This review essay was originally published in the Los Angeles Review of Books on April 8, 2013 and is reposted here with kind permission. To read it in full, please visit their website.
Philosophers and poets have always known that we contain multitudes. At any given moment of any given day, we conceive of ourselves in vastly different terms, and these conceptions are often irreducibly distinct from each another. Some of the foundational ideas we have about ourselves skirt parallel planes and never meet, receding and irrupting in tandem—akin to the point where the shoreline meets the ocean but never manages to touch it—while others forcefully battle each other for supremacy, with few clear victories and many more wars of attrition. I, for instance, am simultaneously a son, husband, and friend; a New Yorker, American, and Ashkenazi Jew; a political being and a strenuously apolitical one; a manager and a worker (which confounds classic ideas about my class positioning); I am extraordinarily advantaged by global standards (thanks to what has been rightfully called “the birthright lottery”), but significantly less advantaged according to local ones. Moreover, I speak a language (a language, as I am embarrassingly monolingual) that I was born into as part of my inheritance—I had no more choice in the matter than I did in choosing my parents—which is the foundation for a symbolic world that mediates all of my experiences, and in some sense creates them. These sources of the self, intermingling and interpenetrating one another, form a core part of who I feel I am and who others believe I am.

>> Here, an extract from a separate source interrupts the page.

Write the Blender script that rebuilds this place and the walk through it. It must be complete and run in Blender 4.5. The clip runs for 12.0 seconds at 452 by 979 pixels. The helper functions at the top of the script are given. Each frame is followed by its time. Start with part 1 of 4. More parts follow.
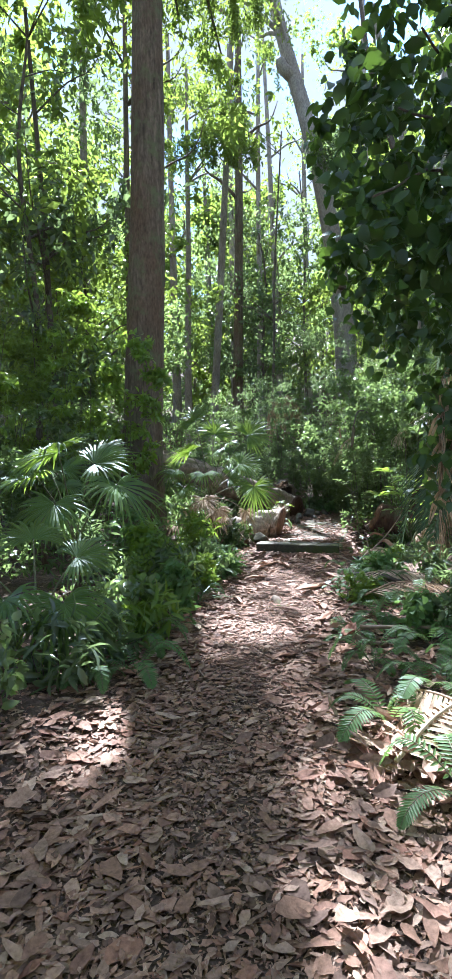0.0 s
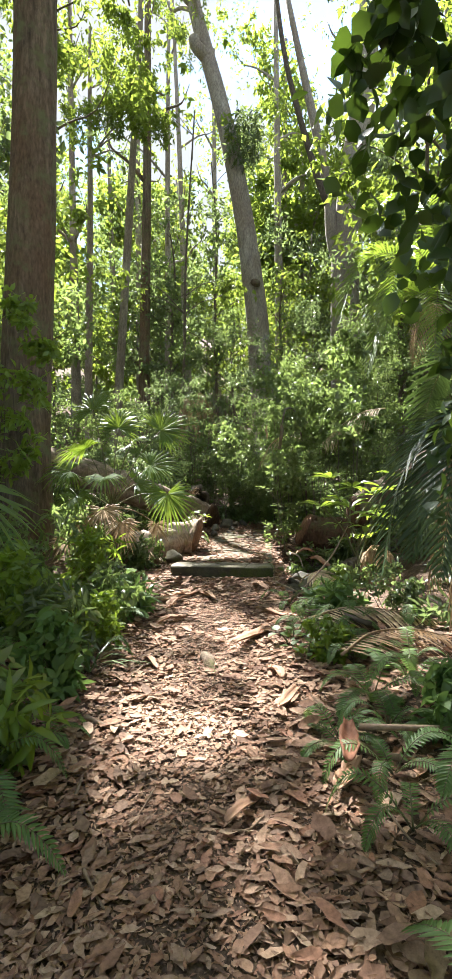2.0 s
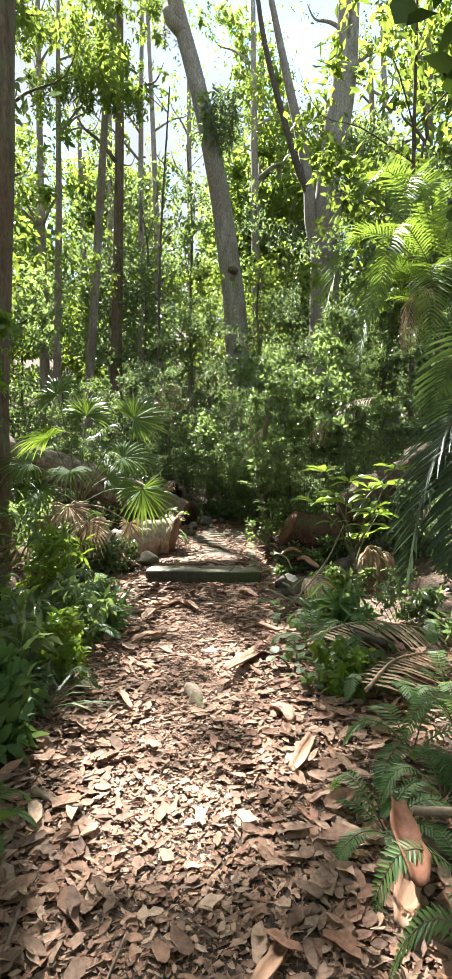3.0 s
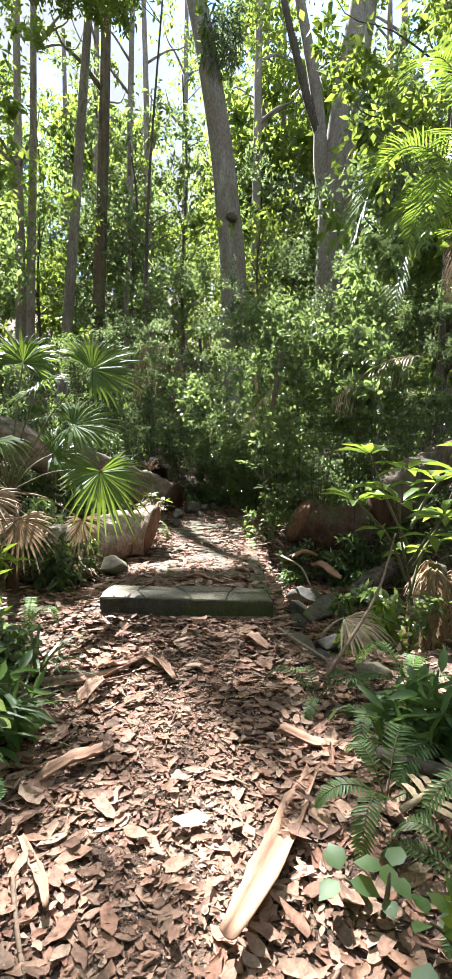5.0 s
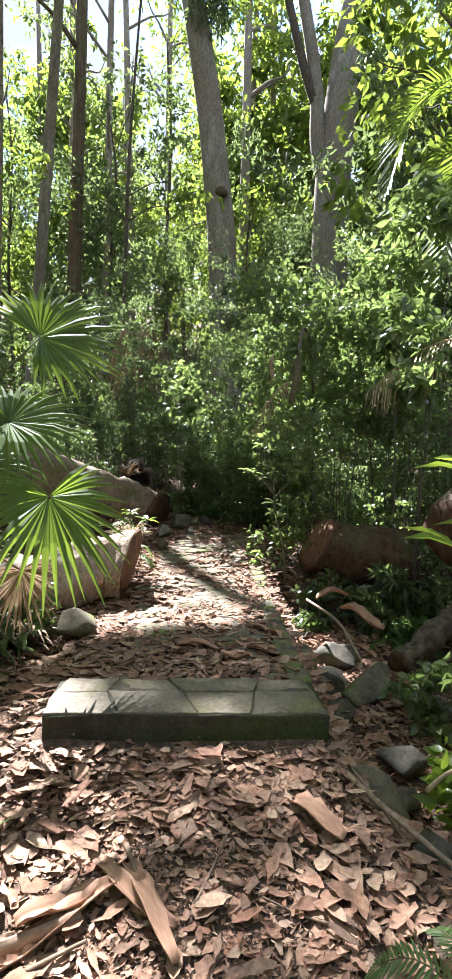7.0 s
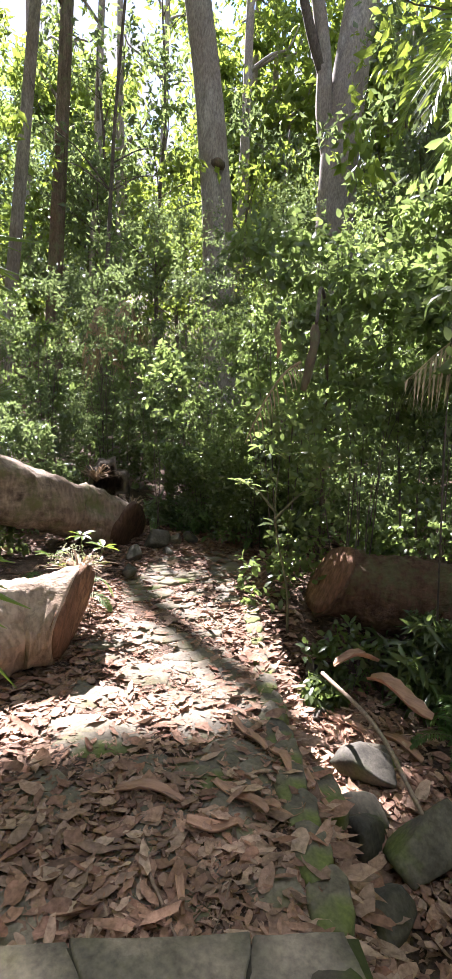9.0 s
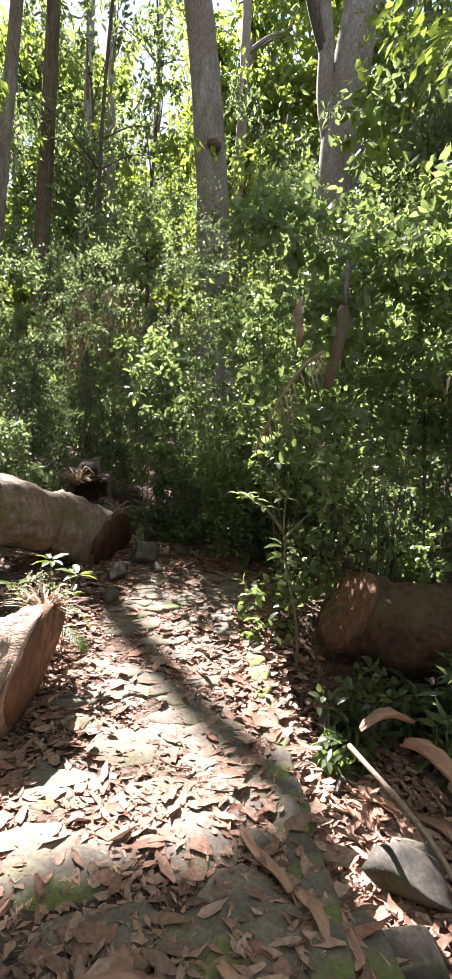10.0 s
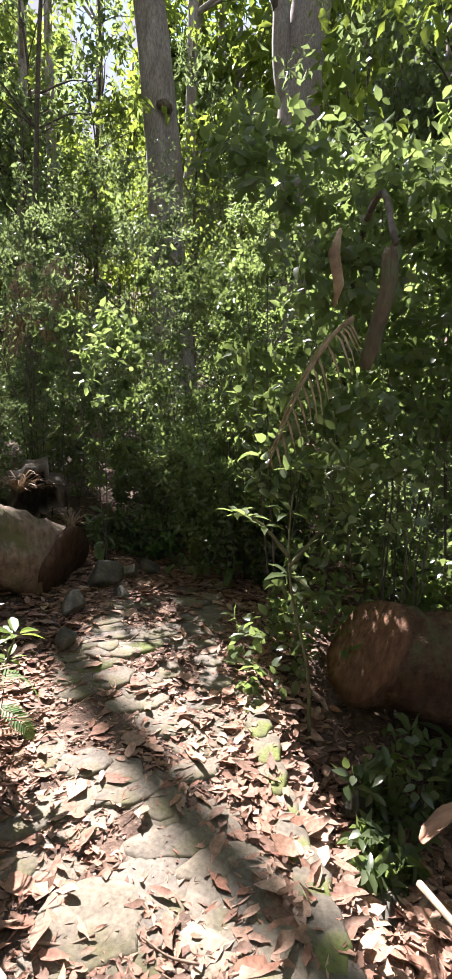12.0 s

"Plurality," wrote Hannah Arendt in 1958, "is the condition of human action because we are all the same, that is, human, in such a way that nobody is ever the same as anyone else who ever lived, lives, or will live." This single, paradoxical fact—"that men, not Man, live on the earth and inhabit the world"—governs all others. We are dazzlingly variegated creatures, and the full extent of our diversity, in our beliefs, mores, appearances, and behaviors, is itself beyond human conception, because our inherent transience (we are born and we die) means that no one really knows what humankind is at any given moment. Humanity is a continuum and not a constant.

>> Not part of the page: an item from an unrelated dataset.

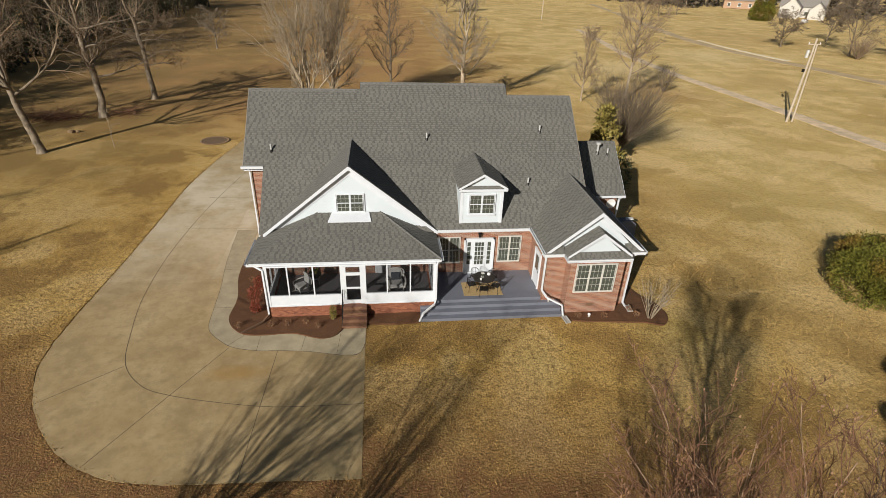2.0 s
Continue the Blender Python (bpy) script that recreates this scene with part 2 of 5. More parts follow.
def grass_mat():
    m = Nodes("dormant straw-coloured lawn")
    p = m.pos()
    sep = m.n("SeparateXYZ", Vector=p)
    warp = m.n("TexNoise", Vector=p, Scale=0.35, Detail=3.0)
    off = m.n("VectorMath", _0=warp.outputs[1], _1=(5.0, 5.0, 0.0))
    off.operation = "MULTIPLY"
    wp = m.n("VectorMath", _0=p, _1=off.outputs[0])
    wp.operation = "ADD"
    wp = wp.outputs[0]
    mid = m.noise(wp, 0.09, 5.0, 0.58)
    patch = m.noise(wp, 0.19, 5.0, 0.6)
    small = m.noise(p, 0.8, 5.0, 0.65)
    tuft = m.noise(p, 3.4, 4.0, 0.7)
    fine = m.noise(p, 10.0, 3.0, 0.75)

    def clamp(v):
        return m.n("Clamp", Value=v).outputs[0]

    def blob(x, y, r):
        d = m.n("VectorMath", _0=p, _1=(x, y, 0))
        d.operation = "DISTANCE"
        return clamp(m.math("SUBTRACT", 1.2, m.math("DIVIDE", m.math("ADD", d.outputs[1], m.math("MULTIPLY", small, r)), r * 1.2)))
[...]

Yet, striking as this fact is, it is the uniform condition of our plurality that makes human experience human. Our differences do not hermetically seal us from others; they are what make our shared experiences possible, and intelligible. The common threads of humankind only become apparent when transposed against our differences. No human being wants to suffer. All of us desire happiness, or the opportunity for human flourishing (what Aristotle called eudemonia). We all possess the capacity to act as rational beings, and therefore, as Immanuel Kant (and many philosophers after him) argued, are endowed with an inherent worth and dignity. The moral equality of every human being is just as fundamental as the hierarchies or differences that foreground the human condition.

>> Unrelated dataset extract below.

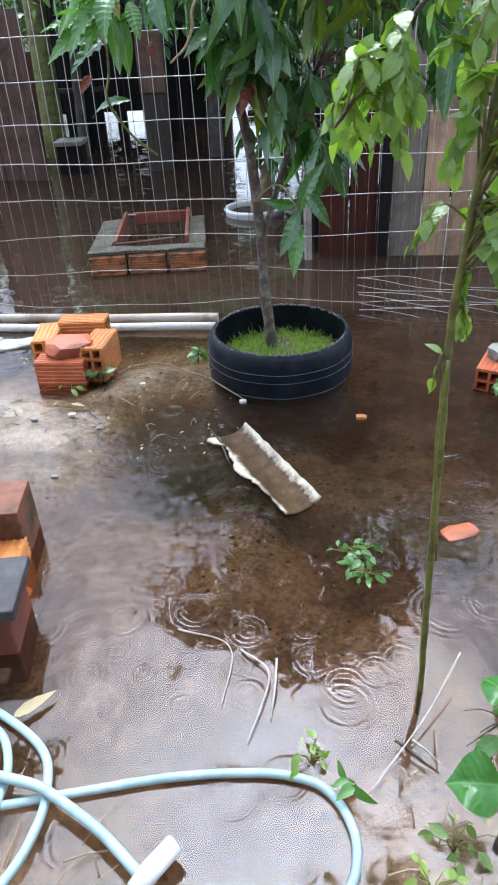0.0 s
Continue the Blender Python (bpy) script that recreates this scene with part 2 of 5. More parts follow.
M = {
    "sand": ground_material(),
    "water": water_material(),
    "clay": surface("orange_fired_clay", (0.52, 0.17, 0.042), (0.74, 0.30, 0.085), 9, 0.5, 0.45, stain=(0.30, 0.095, 0.035), vary=0.18),
    "clay_red": surface("red_fired_clay", (0.42, 0.095, 0.035), (0.56, 0.15, 0.055), 8, 0.45, 0.4, stain=(0.16, 0.05, 0.03), vary=0.12),
    "clay_old": surface("mossy_old_clay", (0.26, 0.085, 0.035), (0.46, 0.165, 0.055), 14, 0.5, 0.5, stain=(0.030, 0.028, 0.016), stain_scale=16, vary=0.15),
    "block": surface("red_painted_block", (0.19, 0.075, 0.048), (0.31, 0.130, 0.085), 6, 0.55, 0.4, stain=(0.055, 0.058, 0.032), stain_scale=10, spec=0.2),
    "block_plain": surface("plain_red_block", (0.20, 0.060, 0.036), (0.30, 0.098, 0.060), 5, 0.42, 0.3, stain=(0.15, 0.05, 0.035), stain_scale=5),
    "clay_bright": surface("bright_orange_clay", (0.60, 0.235, 0.018), (0.80, 0.37, 0.045), 9, 0.5, 0.3, stain=(0.45, 0.17, 0.05), stain_scale=6, vary=0.12),
    "slate": surface("dark_slate_board", (0.026, 0.022, 0.022), (0.055, 0.047, 0.047), 7, 0.6, 0.35, stain=(0.085, 0.077, 0.077), stain_scale=9),
    "cement": surface("grey_cement", (0.19, 0.18, 0.155), (0.34, 0.325, 0.29), 10, 0.65, 0.6, 0.006, stain=(0.10, 0.10, 0.08), stain_scale=9),
    "moss": surface("mossy_mortar", (0.030, 0.026, 0.014), (0.185, 0.160, 0.115), 16, 0.7, 0.9, 0.008, stain=(0.022, 0.028, 0.012), stain_scale=13),
    "rubber": surface("weathered_black_rubber", (0.004, 0.006, 0.010), (0.009, 0.013, 0.020), 8, 0.42, 0.25, stain=(0.014, 0.018, 0.026), stain_scale=12, spec=0.2),
    "rubber_edge": surface("frayed_rubber_edge", (0.05, 0.055, 0.06), (0.22, 0.22, 0.22), 30, 0.6, 0.6),
    "white": surface("chalky_white_plastic", (0.62, 0.61, 0.58), (0.82, 0.81, 0.79), 8, 0.4, 0.15, stain=(0.42, 0.39, 0.34), stain_scale=6),
    "pvc": surface("dirty_white_pvc", (0.58, 0.54, 0.47), (0.80, 0.77, 0.71), 5, 0.35, 0.2, stain=(0.34, 0.27, 0.19), stain_scale=9, stretch=(0.3, 1, 1)),
    "pot_white": surface("white_glazed_plastic", (0.78, 0.765, 0.73), (0.88, 0.87, 0.84), 8, 0.3, 0.1),
    "pale_board": surface("sun_bleached_board", (0.30, 0.265, 0.22), (0.48, 0.44, 0.38), 4, 0.55, 0.5, stain=(0.20, 0.16, 0.12), stain_scale=8, stretch=(1, 5, 5)),
    "worn_rubber": surface("dull_worn_rubber", (0.012, 0.014, 0.017), (0.032, 0.036, 0.042), 10, 0.5, 0.8, 0.006, stain=(0.075, 0.075, 0.075), stain_scale=16),
    "scrap": surface("crumpled_pale_scrap", (0.40, 0.40, 0.38), (0.60, 0.59, 0.56), 12, 0.6, 0.9, 0.006, stain=(0.26, 0.24, 0.20), stain_scale=10),
    "pvc_dirty": surface("mud_stained_pvc", (0.34, 0.27, 0.20), (0.56, 0.49, 0.41), 6, 0.4, 0.2, stain=(0.20, 0.14, 0.09), stain_scale=8, stretch=(0.3, 1, 1)),
    "gutter": None,
    "hose": surface("pale_cyan_hose", (0.31, 0.47, 0.48), (0.44, 0.58, 0.58), 9, 0.40, 0.1, stain=(0.25, 0.36, 0.36), stain_scale=7),
    "ribbon": surface("bright_blue_ribbon", (0.01, 0.30, 0.62), (0.03, 0.45, 0.80), 20, 0.35, 0.2),
    "wire": surface("galvanised_wire", (0.40, 0.395, 0.38), (0.60, 0.59, 0.56), 40, 0.45, 0.1, metal=0.2),
    "wire_bright": surface("bare_bright_wire", (0.52, 0.51, 0.49), (0.70, 0.69, 0.66), 40, 0.4, 0.1, metal=0.1),
    "board_red": surface("red_brown_board", (0.072, 0.027, 0.015), (0.155, 0.062, 0.034), 3, 0.6, 0.5, stretch=(6, 6, 0.35), vary=0.2, spec=0.15),
    "board_brown": surface("weathered_brown_board", (0.085, 0.046, 0.032), (0.215, 0.130, 0.095), 3, 0.65, 0.6, stain=(0.07, 0.04, 0.03), stain_scale=5, stretch=(6, 6, 0.35), vary=0.25, spec=0.15),
    "board_wine": surface("dark_wine_board", (0.036, 0.012, 0.009), (0.095, 0.030, 0.020), 3, 0.6, 0.5, stretch=(6, 6, 0.35), vary=0.2, spec=0.15),
    "board_tan": surface("weathered_tan_board", (0.36, 0.225, 0.135), (0.58, 0.385, 0.25), 3, 0.6, 0.5, stain=(0.09, 0.06, 0.045), stretch=(6, 6, 0.35), vary=0.22),
    "board_grey": surface("weathered_grey_board", (0.036, 0.029, 0.024), (0.080, 0.066, 0.054), 3, 0.75, 0.5, stretch=(6, 6, 0.35), vary=0.25, spec=0.2),
    "board_pale": surface("pale_grey_board", (0.15, 0.125, 0.10), (0.27, 0.23, 0.185), 3, 0.7, 0.5, stain=(0.08, 0.065, 0.05), stretch=(6, 6, 0.35), vary=0.15, spec=0.3),
    "dead_banana": leaf_material("dead_banana_leaf", (0.22, 0.07, 0.04), (0.46, 0.19, 0.11), (0.40, 0.18, 0.10), 0.6, 26, 0.35, 0.4),
    "orange_banana": leaf_material("orange_dying_leaf", (0.42, 0.16, 0.02), (0.62, 0.30, 0.05), (0.5, 0.3, 0.08), 0.5, 26, 0.35, 0.4),
    "plank": surface("wet_dark_plank", (0.13, 0.065, 0.042), (0.26, 0.145, 0.10), 5, 0.45, 0.6, stretch=(1, 5, 5)),
    "bamboo": surface("dry_bamboo", (0.36, 0.26, 0.14), (0.55, 0.43, 0.26), 6, 0.5, 0.3, stain=(0.22, 0.14, 0.08), stretch=(1, 3, 3)),
    "twig": surface("bleached_twig", (0.34, 0.29, 0.23), (0.55, 0.49, 0.42), 20, 0.6, 0.3, vary=0.2),
    "twig_dark": surface("dark_twig", (0.035, 0.024, 0.018), (0.085, 0.06, 0.045), 20, 0.6, 0.4),
    "bark": surface("grey_brown_bark", (0.030, 0.021, 0.015), (0.115, 0.082, 0.058), 9, 0.65, 0.9, 0.01, stain=(0.10, 0.10, 0.075), stain_scale=14, stretch=(1.6, 1.6, 0.6)),
    "bark_pale": surface("peeling_pale_bark", (0.17, 0.12, 0.06), (0.36, 0.28, 0.15), 9, 0.65, 0.8, 0.008, stretch=(2, 2, 0.5)),
    "stem": surface("green_stem", (0.13, 0.145, 0.03), (0.24, 0.245, 0.06), 18, 0.45, 0.6, stain=(0.10, 0.075, 0.03), stain_scale=18),
    "soil": surface("dark_wet_soil", (0.030, 0.021, 0.014), (0.085, 0.06, 0.042), 20, 0.55, 1.0, 0.01),
    "straw": surface("dead_straw", (0.26, 0.19, 0.11), (0.42, 0.33, 0.21), 30, 0.7, 0.3, vary=0.25, island=True),
    # old timber, with the gloom under the trees put into its colour
    "shade": surface("shade_darkened_timber", (0.010, 0.009, 0.0085), (0.026, 0.022, 0.020), 4, 0.85, 0.5, stretch=(5, 5, 0.4), spec=0.12),
    "wall": surface("plain_plaster", (0.20, 0.18, 0.16), (0.28, 0.255, 0.225), 3, 0.8, 0.3),
    "mango": leaf_material("mango_leaf", (0.022, 0.090, 0.034), (0.105, 0.265, 0.065), (0.20, 0.34, 0.11), 0.24, 11, 0.38, 0.42, 45.0, 2.0, 0.45),
    "mango_spring": leaf_material("spring_mango_leaf", (0.055, 0.21, 0.035), (0.15, 0.36, 0.06), (0.30, 0.45, 0.14), 0.26, 9, 0.40, 0.3, 45.0, 1.5, 0.5),
    "bark_mottled": surface("mottled_brown_bark", (0.060, 0.041, 0.030), (0.165, 0.118, 0.084), 22, 0.65, 0.9, 0.008, stain=(0.27, 0.255, 0.21), stain_scale=26, stretch=(1.4, 1.4, 0.7)),
    "mango_new": leaf_material("young_mango_leaf", (0.11, 0.19, 0.018), (0.20, 0.27, 0.03), (0.30, 0.34, 0.08), 0.25, 9, 0.45, 0.35),
    "mango_red": leaf_material("red_mango_leaf", (0.16, 0.025, 0.02), (0.30, 0.06, 0.03), (0.30, 0.10, 0.05), 0.4, 14, 0.3, 0.5),
    "dry_leaf": leaf_material("dry_tan_leaf", (0.38, 0.27, 0.11), (0.52, 0.42, 0.20), (0.42, 0.31, 0.14), 0.6, 8, 0.25, 0.15),
    "sapling": leaf_material("broad_green_leaf", (0.032, 0.145, 0.026), (0.088, 0.275, 0.048), (0.14, 0.34, 0.09), 0.23, 7, 0.30, 0.26, 28.0, 3.6, 0.0, 0.6),
    "mottled": leaf_material("mottled_leaf", (0.040, 0.060, 0.014), (0.34, 0.42, 0.05), (0.24, 0.32, 0.06), 0.3, 9, 0.4, 0.4, 30.0, 3.0),
    "citrus": leaf_material("light_green_leaf", (0.12, 0.26, 0.04), (0.34, 0.48, 0.10), (0.28, 0.40, 0.12), 0.22, 6, 0.46, 0.2, 50.0, 4.0),
    "wood_leaf": leaf_material("dark_tree_leaf", (0.050, 0.185, 0.115), (0.25, 0.48, 0.29), (0.19, 0.39, 0.23), 0.26, 8, 0.52, 0.3, 45.0, 2.0, 0.6),
    "bush_leaf": leaf_material("yellow_green_leaf", (0.095, 0.200, 0.048), (0.27, 0.40, 0.11), (0.27, 0.40, 0.13), 0.34, 8, 0.50, 0.3),
    "far_leaf": leaf_material("far_olive_leaf", (0.055, 0.090, 0.035), (0.15, 0.19, 0.075), (0.16, 0.20, 0.09), 0.5, 6, 0.35, 0.2),
    "spray": leaf_material("pale_spray_leaf", (0.10, 0.24, 0.05), (0.26, 0.42, 0.12), (0.28, 0.44, 0.15), 0.25, 8, 0.45, 0.3),
    "banana": leaf_material("banana_leaf", (0.09, 0.21, 0.035), (0.19, 0.34, 0.07), (0.34, 0.44, 0.16), 0.36, 40, 0.5, 0.5),
    "grass": leaf_material("bright_grass", (0.15, 0.30, 0.030), (0.38, 0.50, 0.10), (0.20, 0.28, 0.06), 0.45, 3, 0.4, 0.1),
    "weed": leaf_material("weed_leaf", (0.055, 0.19, 0.025), (0.12, 0.30, 0.045), (0.16, 0.32, 0.08), 0.30, 6, 0.4, 0.12),
}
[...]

Nevertheless, as David Cannadine argues in his wide-ranging work of historical synthesis, The Undivided Past, human history (and history-writing) has more often been characterized by an emphasis on our divisions than on our commonalities. Worse, these divisions have generally been portrayed as fixed and unchanging—in other words, transhistorical, existing outside of their particular manifestations in certain times and places. For Cannadine, it is the categories of religion, nation, class, gender, race, and civilization that constitute the core cleavages (falsely) dividing us from one another. These six concepts form the schematic taken up, and eventually ground down, by The Undivided Past. As Cannadine attempts to show, ruptures along these lines only occur under the most exceptional of circumstances. In reality, he argues, human interaction on both a large and small scale is characterized by a complex coexistence, one that is far more salient and enduring than is normally portrayed.